Un avenir qui peut trouver son origine – et son explication ? – dans un éternel retour. Car, dans l’essai de Jankélevitch, qui ne pouvait manquer d’évoquer la littérature dans sa démonstration, Ulysse, héros littéraire par excellence, (re)trouve son origine non pas dans sa ville d’origine, Ithaque, mais dans le désir d’y retourner. Désir qui peut pousser les aventures de l’Odyssée à se poursuivre indéfiniment, comme, potentiellement, tout récit littéraire. Plus que cela, la littérature conjure, à sa manière, le temps qui passe et son issue, véritablement irréversible, la mort.

Elle le fait en (re)donnant vie aux vies, en maintenant en vie et en conférant vie à l’espoir qui ,toujours, subordonne l’avenir. Car la littérature guérit aussi de la peur de l’avenir, en nous invitant à sa construction, comme parfois à sa déconstruction s’il est, parfois, menaçant. Elle nous invite aussi à réfléchir sur la destinée humaine et, par cela, sur la nôtre même. 

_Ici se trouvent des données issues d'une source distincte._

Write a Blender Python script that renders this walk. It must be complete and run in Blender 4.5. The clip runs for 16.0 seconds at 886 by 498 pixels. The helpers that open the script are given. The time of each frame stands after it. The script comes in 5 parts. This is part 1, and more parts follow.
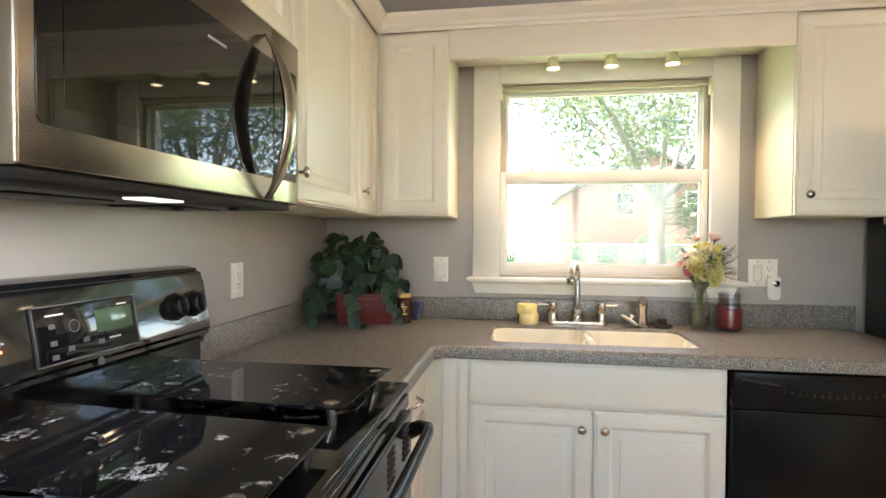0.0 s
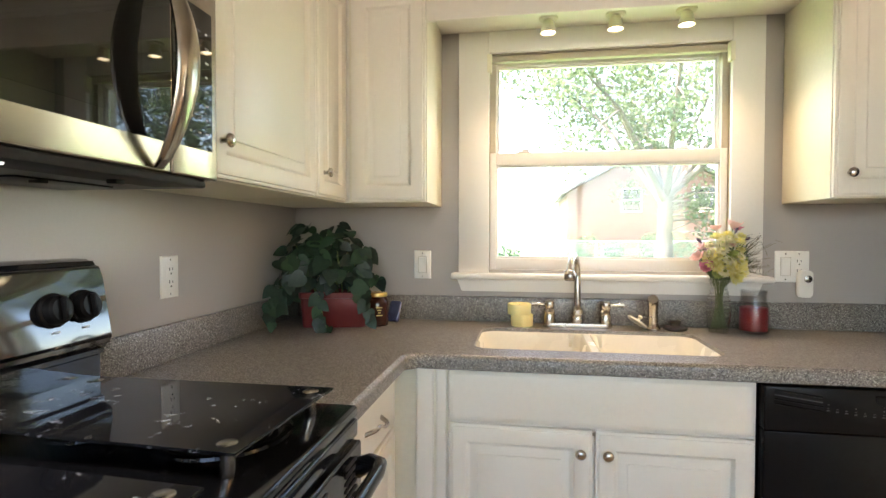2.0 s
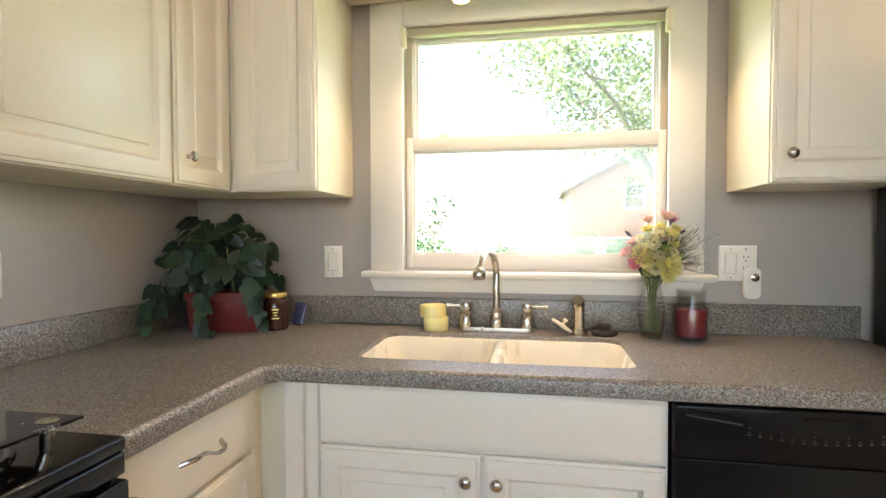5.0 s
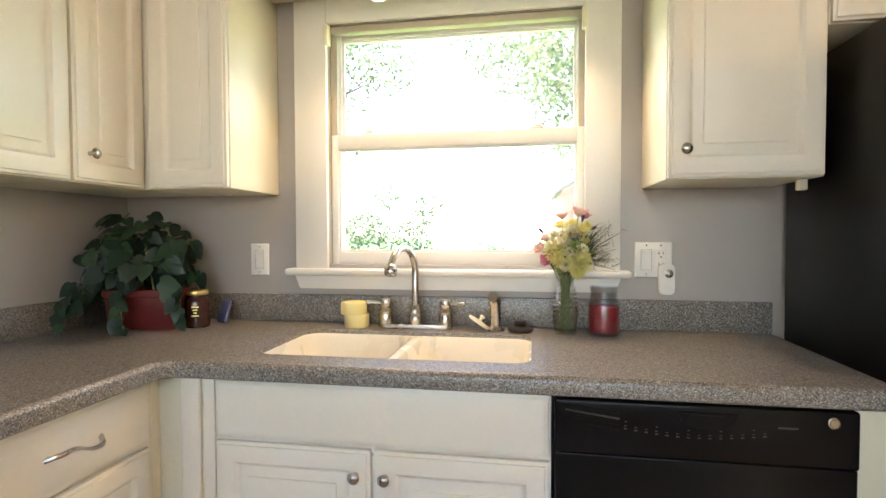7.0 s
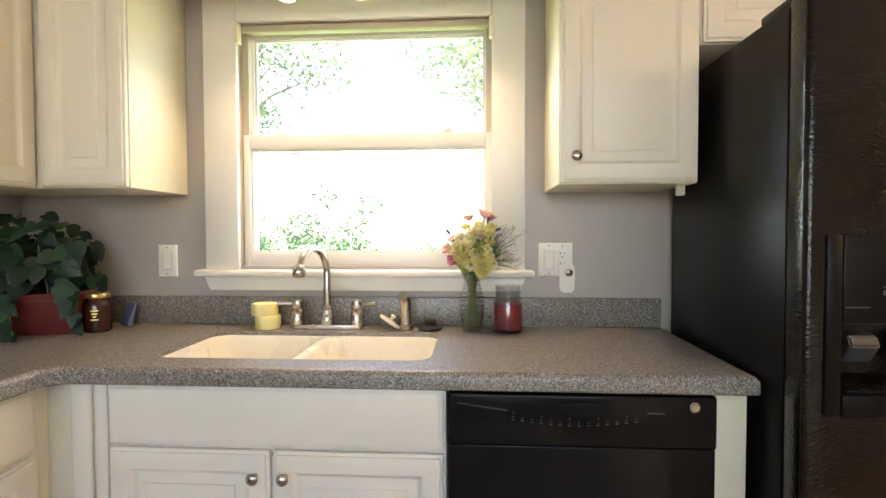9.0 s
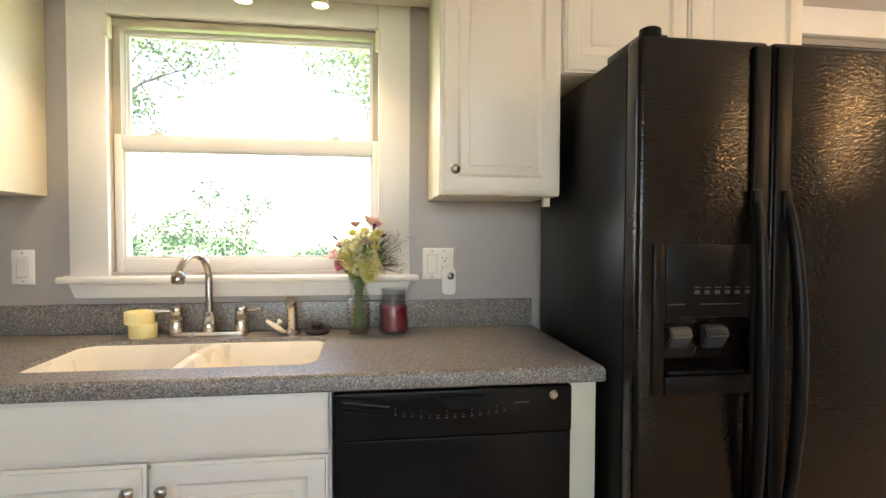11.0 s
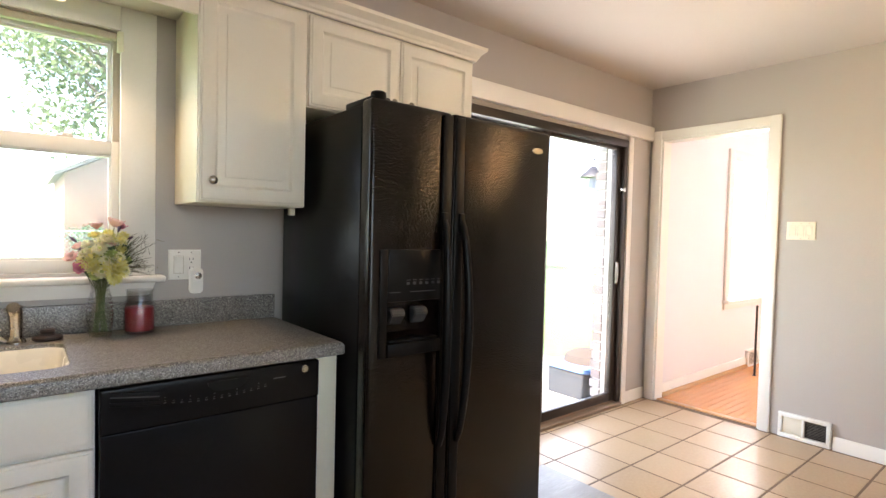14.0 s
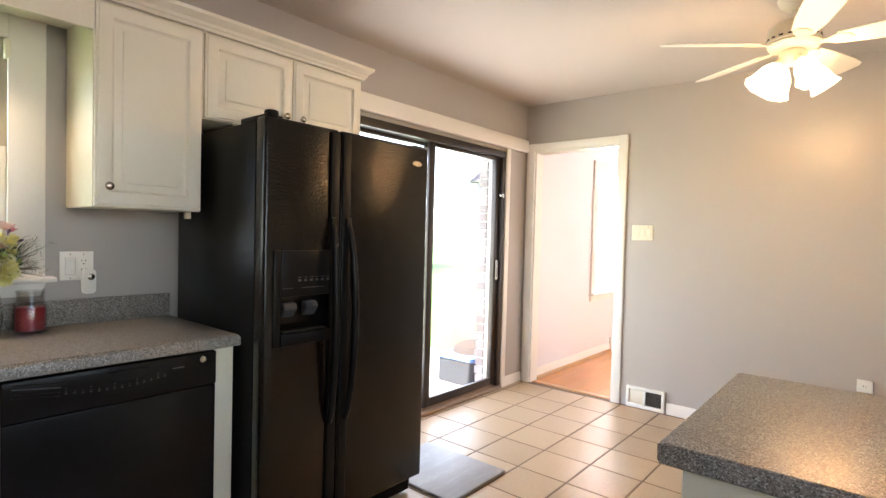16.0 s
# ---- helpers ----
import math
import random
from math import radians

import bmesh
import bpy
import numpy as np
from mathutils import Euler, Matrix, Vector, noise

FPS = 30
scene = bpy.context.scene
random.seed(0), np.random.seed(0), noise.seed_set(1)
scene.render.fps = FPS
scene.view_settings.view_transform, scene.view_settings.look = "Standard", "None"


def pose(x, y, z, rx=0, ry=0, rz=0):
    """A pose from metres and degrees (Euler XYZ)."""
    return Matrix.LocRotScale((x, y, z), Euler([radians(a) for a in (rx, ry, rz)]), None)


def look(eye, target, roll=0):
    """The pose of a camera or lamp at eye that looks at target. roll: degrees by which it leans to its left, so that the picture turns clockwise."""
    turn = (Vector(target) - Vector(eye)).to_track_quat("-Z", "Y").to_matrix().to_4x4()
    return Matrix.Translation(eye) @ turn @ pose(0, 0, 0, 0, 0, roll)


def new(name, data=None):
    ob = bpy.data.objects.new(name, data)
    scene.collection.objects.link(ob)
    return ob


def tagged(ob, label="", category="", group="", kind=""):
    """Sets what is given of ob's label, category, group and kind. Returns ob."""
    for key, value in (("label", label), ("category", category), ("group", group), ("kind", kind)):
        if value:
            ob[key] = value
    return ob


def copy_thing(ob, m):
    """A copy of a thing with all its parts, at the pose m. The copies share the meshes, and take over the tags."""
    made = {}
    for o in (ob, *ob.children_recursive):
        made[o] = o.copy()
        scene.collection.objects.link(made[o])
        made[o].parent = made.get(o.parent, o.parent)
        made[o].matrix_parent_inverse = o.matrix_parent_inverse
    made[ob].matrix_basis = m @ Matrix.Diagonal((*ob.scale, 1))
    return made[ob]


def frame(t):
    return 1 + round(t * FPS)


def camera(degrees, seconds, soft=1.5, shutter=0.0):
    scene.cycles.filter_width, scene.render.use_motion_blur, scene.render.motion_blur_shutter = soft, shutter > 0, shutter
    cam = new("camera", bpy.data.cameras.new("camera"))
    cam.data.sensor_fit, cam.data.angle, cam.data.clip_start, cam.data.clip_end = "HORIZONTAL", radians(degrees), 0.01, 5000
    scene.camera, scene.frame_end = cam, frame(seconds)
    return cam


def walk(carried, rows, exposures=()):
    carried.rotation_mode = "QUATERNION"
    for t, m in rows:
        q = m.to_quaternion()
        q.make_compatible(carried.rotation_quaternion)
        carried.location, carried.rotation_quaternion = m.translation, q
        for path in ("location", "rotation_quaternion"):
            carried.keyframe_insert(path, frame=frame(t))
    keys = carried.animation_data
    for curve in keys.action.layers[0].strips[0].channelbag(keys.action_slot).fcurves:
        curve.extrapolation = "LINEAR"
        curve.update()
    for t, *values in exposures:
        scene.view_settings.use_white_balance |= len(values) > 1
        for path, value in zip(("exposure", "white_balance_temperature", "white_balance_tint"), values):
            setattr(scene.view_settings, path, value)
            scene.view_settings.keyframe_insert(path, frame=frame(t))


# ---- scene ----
# The camera and its walk
cam = camera(80.6, 16.0, soft=1.45)
PATH = [
    (0, (0.948, -2.451, 1.295), (0.650, -0.474, 1.251), 0.35),
    (0.5, (0.958, -2.371, 1.284), (0.653, -0.395, 1.237), 0.32),
    (1, (0.973, -2.298, 1.272), (0.659, -0.323, 1.226), 0.19),
    (1.5, (0.984, -2.228, 1.272), (0.671, -0.254, 1.221), 0.20),
    (2, (1.003, -2.151, 1.265), (0.683, -0.178, 1.214), 0.07),
    (2.5, (1.028, -2.070, 1.263), (0.703, -0.098, 1.209), 0.01),
    (3, (1.061, -2.003, 1.265), (0.732, -0.031, 1.206), 0.02),
    (3.5, (1.101, -1.958, 1.259), (0.770, 0.014, 1.201), 0.01),
    (4, (1.166, -1.928, 1.255), (0.831, 0.043, 1.196), 0.02),
    (6.5, (1.538, -1.839, 1.244), (1.177, 0.127, 1.183), -0.19),
    (7, (1.589, -1.837, 1.239), (1.249, 0.133, 1.180), -0.18),
    (7.5, (1.630, -1.836, 1.233), (1.322, 0.139, 1.179), -0.17),
    (8, (1.661, -1.844, 1.235), (1.402, 0.138, 1.178), -0.15),
    (10.5, (1.736, -1.914, 1.260), (1.892, 0.079, 1.199), 0.09),
    (11, (1.729, -1.947, 1.265), (2.007, 0.032, 1.204), 0.22),
    (11.5, (1.715, -1.989, 1.267), (2.137, -0.035, 1.202), 0.32),
    (12, (1.658, -2.037, 1.258), (2.286, -0.139, 1.200), 0.66),
    (12.5, (1.613, -2.086, 1.256), (2.427, -0.260, 1.202), 0.82),
    (13, (1.549, -2.138, 1.274), (2.534, -0.398, 1.208), 1.23),
    (13.5, (1.508, -2.197, 1.285), (2.645, -0.553, 1.224), 1.31),
    (14, (1.471, -2.248, 1.300), (2.734, -0.698, 1.239), 1.44),
    (14.5, (1.434, -2.304, 1.311), (2.786, -0.832, 1.248), 1.49),
    (15, (1.392, -2.370, 1.309), (2.814, -0.965, 1.250), 1.50),
    (15.5, (1.348, -2.450, 1.313), (2.823, -1.101, 1.258), 1.49),
    (16, (1.318, -2.516, 1.313), (2.847, -1.228, 1.261), 1.48),
]
walk(cam, [(t, look(eye, target, roll)) for t, eye, target, roll in PATH],
     exposures=[(0, 3.69, 7050, 14), (8, 3.73, 7100, 15), (10.5, 3.67, 7100, 15), (12.5, 3.52, 7000, 15), (14, 3.38, 6750, 15), (16, 3.34, 6720, 15)])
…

Comme Ulysse, nous ne revenons pas à Ithaque, nous ne faisons qu’aller de l’avant, mus par la vie. Et même au devant de la mort, nous nous rappellerons ce qu’ont pu nous apprendre nos aînés, au travers de la littérature et notamment, quelques vers de La mort du loup d’Alfred de Vigny : «Comment on doit quitter la vie et tous ses maux/C’est vous qui le savez, sublimes animaux !/A voir ce que l’on fut sur terre et ce qu’on laisse/ Seul le silence est grand ; tout le reste est faiblesse./- Ah ! je t’ai bien compris, sauvage voyageur,/ Et ton dernier regard m’est allé jusqu’au coeur !/ Il disait : « Si tu peux, fais que ton âme arrive,/A force de rester studieuse et pensive,/Jusqu’à ce haut degré de stoïque fierté/Où, naissant dans les bois, j’ai tout d’abord monté./Gémir, pleurer, prier est également lâche./Fais énergiquement ta longue et lourde tâche/Dans la voie où le Sort a voulu t’appeler,/Puis après, comme moi, souffre et meurs sans parler.» Et si «le Quai aux fleurs ne répond plus», pour emprunter à l’univers (décrié comme «petit bourgeois» par certains) de Malek Haddad, alors tant pis pour la nostalgie.